A word of warning though: if you have some, wear gloves while chopping the poblano pepper. I’m not the expert on poblano peppers and allergies to them, but sis blogging partner chopped the pepper that went into this one, washed her hands later and rubbed above her eye after that. Within minutes the skin above that eye was hot, painful and swollen (imagine the trouble she’d have been in had it been IN her eye). Applying ice to it helped calm it down eventually, but this was a little alarming at first. If you think you may have a skin sensitivity to spicy peppers, just proceed with caution. Simply washing your hands after handling one may not get all the pepper off your hands. As for flavor, it wasn’t spicy at all in the chili since she removed all ribs and seeds.
The beginning to this absolutely delicious chili is to saute the red onions with the spices, chili powder and cumin. We did amp up the spices later, so have enough on hand to adjust them to your taste.
From there the rest of the chopped veggies get their turn in the heat. You’re only cooking them enough to just soften. Depending on your pot used, amount of veggies, etc., you may need to cook them slightly longer than the directions say to, but not much. I maybe cooked these about 5-8 minutes longer. Not too shabby.
After the veggies saute and the beans and tomatoes are thrown in, the chili simmers down and thickens for about 20-30 minutes. It’s already been smelling insanely good. You can tell how good a recipe’s going to be by how many times family members pop in to comment on how good it’s smelling. Hubby was practically living in the kitchen.
I just love easy food that tastes like it took hours to make. This is a really, really great chili recipe and I love the fact that meat doesn’t figure in. The portabellos don’t even feel like a meat sub to me, just a really great, unique addition that makes this chili so good. I’ve made it once more since this initial tasting and can’t sing its praises enough. Enjoy!
Summer Vegetable Chili
from Food Network Magazine, June 2013
Prep Time: 20 minutes Cook Time: 20 – 30 minutes Level: easy Serves: 4-6
- 3 tablespoons vegetable oil
- 1 medium red onion, chopped
- 3 cloves garlic, chopped
- 2 tablespoons chili powder
- 2 teaspoons ground cumin
- 1 poblano chile pepper, seeded and diced
- 2 portobello mushrooms, stemmed and chopped
- 2 cups frozen corn (preferably fire-roasted), thawed
- 2 14-ounce cans no-salt-added pinto beans
- 1 14-ounce can no-salt-added diced tomatoes
- Kosher salt and freshly ground pepper
- Shredded cheddar cheese, sour cream and/or torn fresh cilantro, for topping (optional)
- 8 corn tortillas, warmed
Heat the vegetable oil in a large pot over medium heat.

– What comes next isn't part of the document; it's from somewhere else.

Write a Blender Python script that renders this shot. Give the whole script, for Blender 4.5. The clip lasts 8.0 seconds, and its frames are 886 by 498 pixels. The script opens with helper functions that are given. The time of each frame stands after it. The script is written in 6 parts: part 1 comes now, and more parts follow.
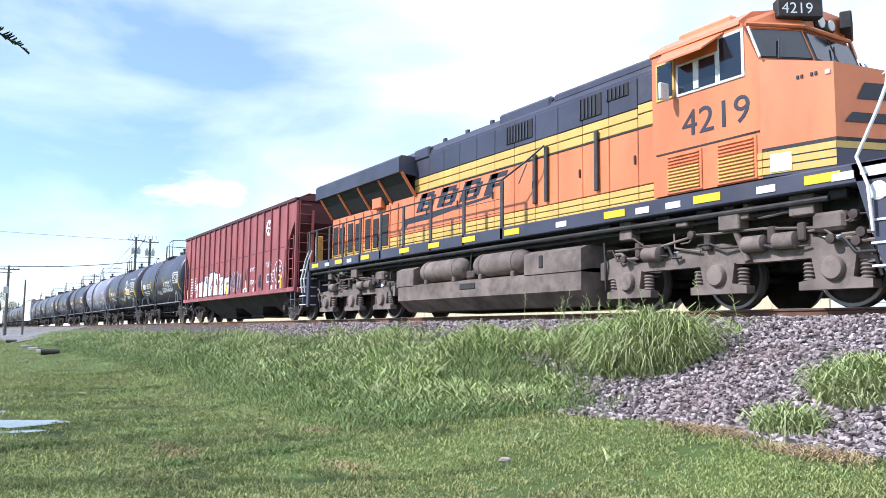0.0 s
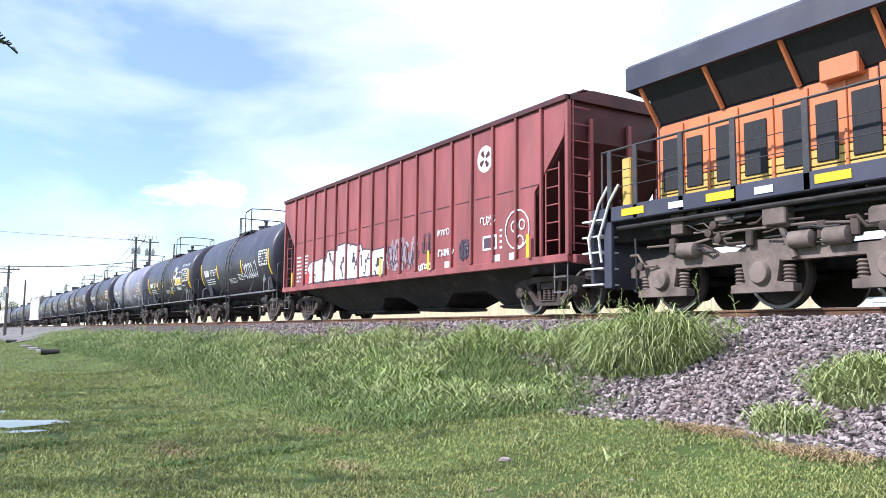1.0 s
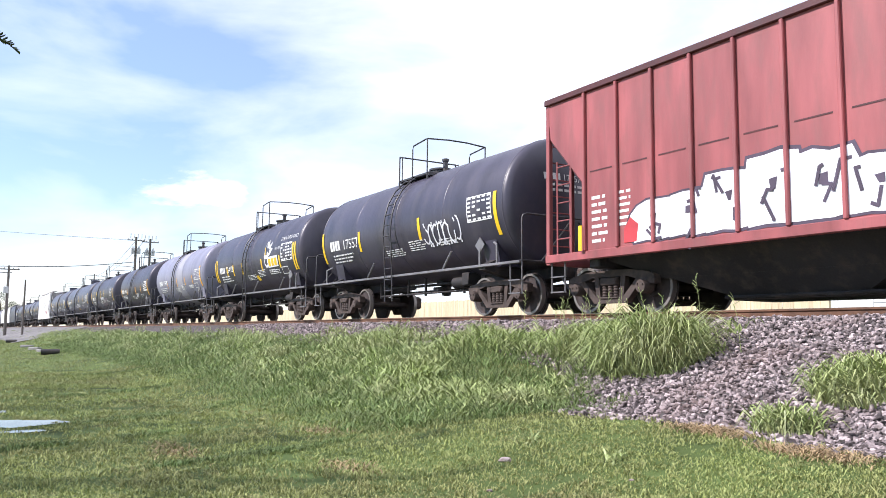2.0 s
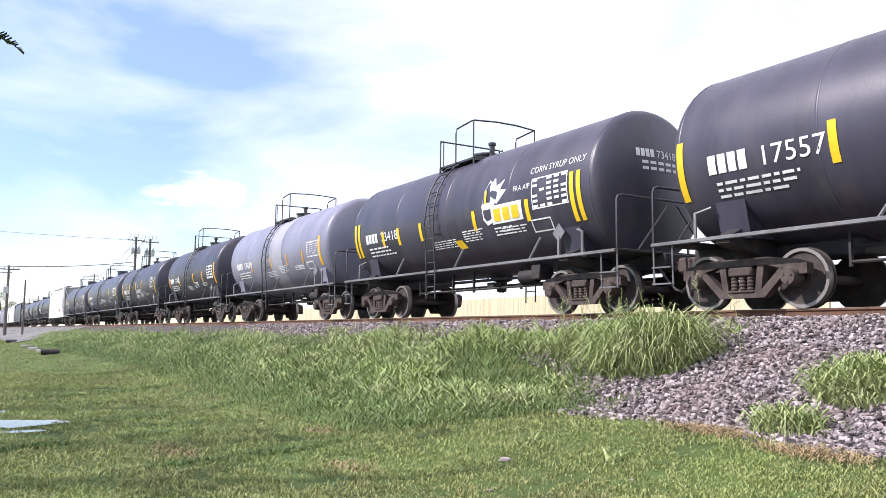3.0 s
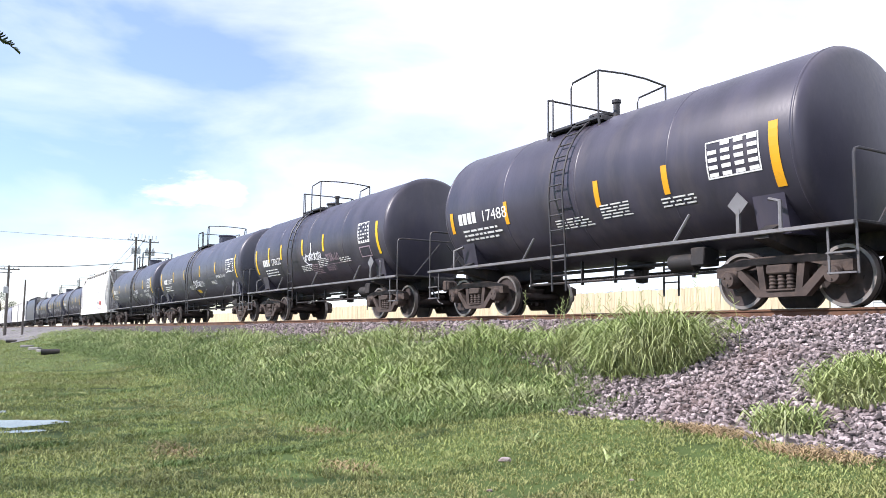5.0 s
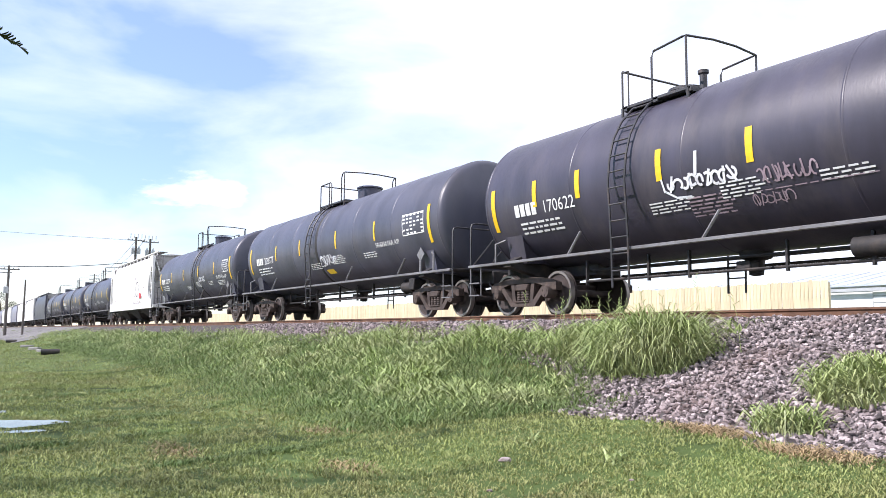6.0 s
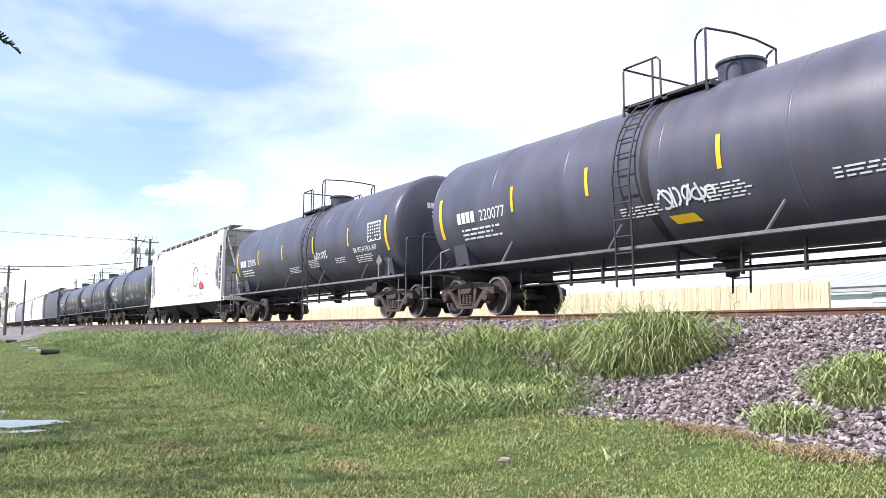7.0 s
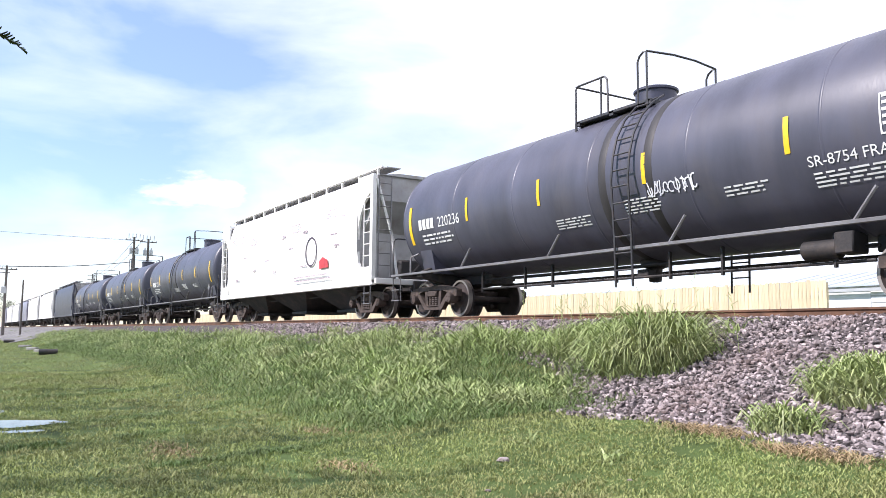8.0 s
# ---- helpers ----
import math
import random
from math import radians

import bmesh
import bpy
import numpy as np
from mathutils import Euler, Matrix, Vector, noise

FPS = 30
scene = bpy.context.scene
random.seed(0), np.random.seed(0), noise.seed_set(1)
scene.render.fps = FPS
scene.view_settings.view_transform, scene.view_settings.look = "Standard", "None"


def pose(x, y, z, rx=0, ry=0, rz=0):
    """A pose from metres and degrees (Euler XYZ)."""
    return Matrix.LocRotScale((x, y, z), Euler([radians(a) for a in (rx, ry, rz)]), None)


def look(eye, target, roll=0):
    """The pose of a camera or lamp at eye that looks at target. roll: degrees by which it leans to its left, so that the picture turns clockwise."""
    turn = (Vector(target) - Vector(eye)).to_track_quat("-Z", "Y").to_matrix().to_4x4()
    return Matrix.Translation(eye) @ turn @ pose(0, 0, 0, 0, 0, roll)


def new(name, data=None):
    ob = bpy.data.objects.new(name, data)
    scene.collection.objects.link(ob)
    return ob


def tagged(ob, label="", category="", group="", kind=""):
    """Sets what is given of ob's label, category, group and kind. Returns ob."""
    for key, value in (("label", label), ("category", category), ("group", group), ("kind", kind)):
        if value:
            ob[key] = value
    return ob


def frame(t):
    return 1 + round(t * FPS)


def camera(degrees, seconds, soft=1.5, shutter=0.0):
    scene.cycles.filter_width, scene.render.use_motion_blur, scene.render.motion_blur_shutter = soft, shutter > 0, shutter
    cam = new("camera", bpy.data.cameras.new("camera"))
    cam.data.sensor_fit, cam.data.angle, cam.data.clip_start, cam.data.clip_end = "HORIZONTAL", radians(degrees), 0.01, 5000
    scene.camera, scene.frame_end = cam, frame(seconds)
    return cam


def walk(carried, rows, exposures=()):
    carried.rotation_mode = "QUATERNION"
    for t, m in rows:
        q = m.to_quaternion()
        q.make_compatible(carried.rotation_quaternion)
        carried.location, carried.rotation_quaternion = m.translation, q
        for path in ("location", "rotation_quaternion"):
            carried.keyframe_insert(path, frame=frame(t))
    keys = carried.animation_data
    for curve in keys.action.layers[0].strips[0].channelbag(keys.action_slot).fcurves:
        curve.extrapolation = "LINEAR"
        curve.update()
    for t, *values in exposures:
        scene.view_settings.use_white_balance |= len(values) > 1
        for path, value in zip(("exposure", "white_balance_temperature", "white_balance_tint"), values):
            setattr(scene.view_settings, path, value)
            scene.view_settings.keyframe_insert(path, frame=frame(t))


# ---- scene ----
# The track runs along x, the train travels towards +x; the camera stands south of it and looks west-north-west.
YT = 11.65          # track centre
ZR = 1.68           # top of rail
EYE = (0.0, 0.0, 1.25)
LENS = 58.01


def heading(turn=0.0, tilt=6.027):
    a = radians(31.275 + turn)
    e = radians(tilt)
    return look(EYE, (EYE[0] - math.cos(a) * math.cos(e), EYE[1] + math.sin(a) * math.cos(e), EYE[2] + math.sin(e)), 0.596)


cam = camera(LENS, 8.0, soft=0.55)
walk(cam, [(0.0, heading()), (7.8, heading()), (8.0, heading(0.12))], exposures=[(0.0, 0.26, 6000, 14), (0.6, 0.26, 6050, 14), (1.5, 0.26, 6450, 17), (2.4, 0.26, 6550, 18), (8.0, 0.26, 6550, 18)])

# ---- world and sun ----
SUN_TO = Vector((-0.30, -0.82, 0.76)).normalized()      # towards the sun
elev = math.asin(SUN_TO.z)
world = bpy.data.worlds.new("world")
scene.world = world
world.use_nodes = True
wn, wl = world.node_tree.nodes, world.node_tree.links
wn.clear()


def wnode(kind, **sets):
    n = wn.new(kind)
    for k, v in sets.items():
        n.inputs[k].default_value = v
    return n


sky = wn.new("ShaderNodeTexSky")
sky.sky_type, sky.sun_disc = "NISHITA", False
sky.sun_elevation, sky.sun_rotation = elev, math.atan2(SUN_TO.x, SUN_TO.y)
sky.air_density, sky.dust_density, sky.ozone_density = 1.1, 0.15, 3.0
wco = wn.new("ShaderNodeTexCoord")
wmap = wn.new("ShaderNodeMapping")
wmap.inputs["Scale"].default_value = (1.0, 1.0, 3.2)
wl.new(wco.outputs["Generated"], wmap.inputs["Vector"])
cl = wnode("ShaderNodeTexNoise", Scale=2.9, Detail=9.0, Roughness=0.52, Distortion=0.35)
wl.new(wmap.outputs[0], cl.inputs["Vector"])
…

Add all but a few tablespoons of the chopped red onion. Stir in the garlic, chili powder and cumin and cook, stirring occasionally, until the onion begins to soften, about 3 minutes. Add the poblano, mushrooms and corn and cook, stirring occasionally, until just tender, about 3 more minutes. Add the beans, tomatoes, 1 1/2 cups water and 1/2 teaspoon each salt and pepper. Bring to a boil, then stir and reduce the heat to medium. Simmer, stirring occasionally, until the vegetables are tender and the chili is thick, about 20 minutes. Season with salt and pepper.
Divide the chili among bowls. Top with the cheese, sour cream and/or cilantro; sprinkle with the reserved red onion. Serve with the tortillas.
As noted above, adjust the chili powder, cumin and salt to your taste. A reviewer on Food Network thought it was bland and we agreed that, as is, the spices were too little. Season a little here and there as the chili cooks to get it right for you.
I, err, did slip in some Italian sausage I needed to use up the second time I made this and loved the additional flavor it brought to the chili, but this really is so good without any meat at all. Either way, happy bellies are on their way.
If you opt to remove all the ribs and seeds from your poblano, but you still want a little heat, a pinch of red pepper flakes did really well the second time I made this. Just enough heat. I tend not to want the heat from a poblano; I prefer their wonderful flavor to come through. Either way, whichever works for you.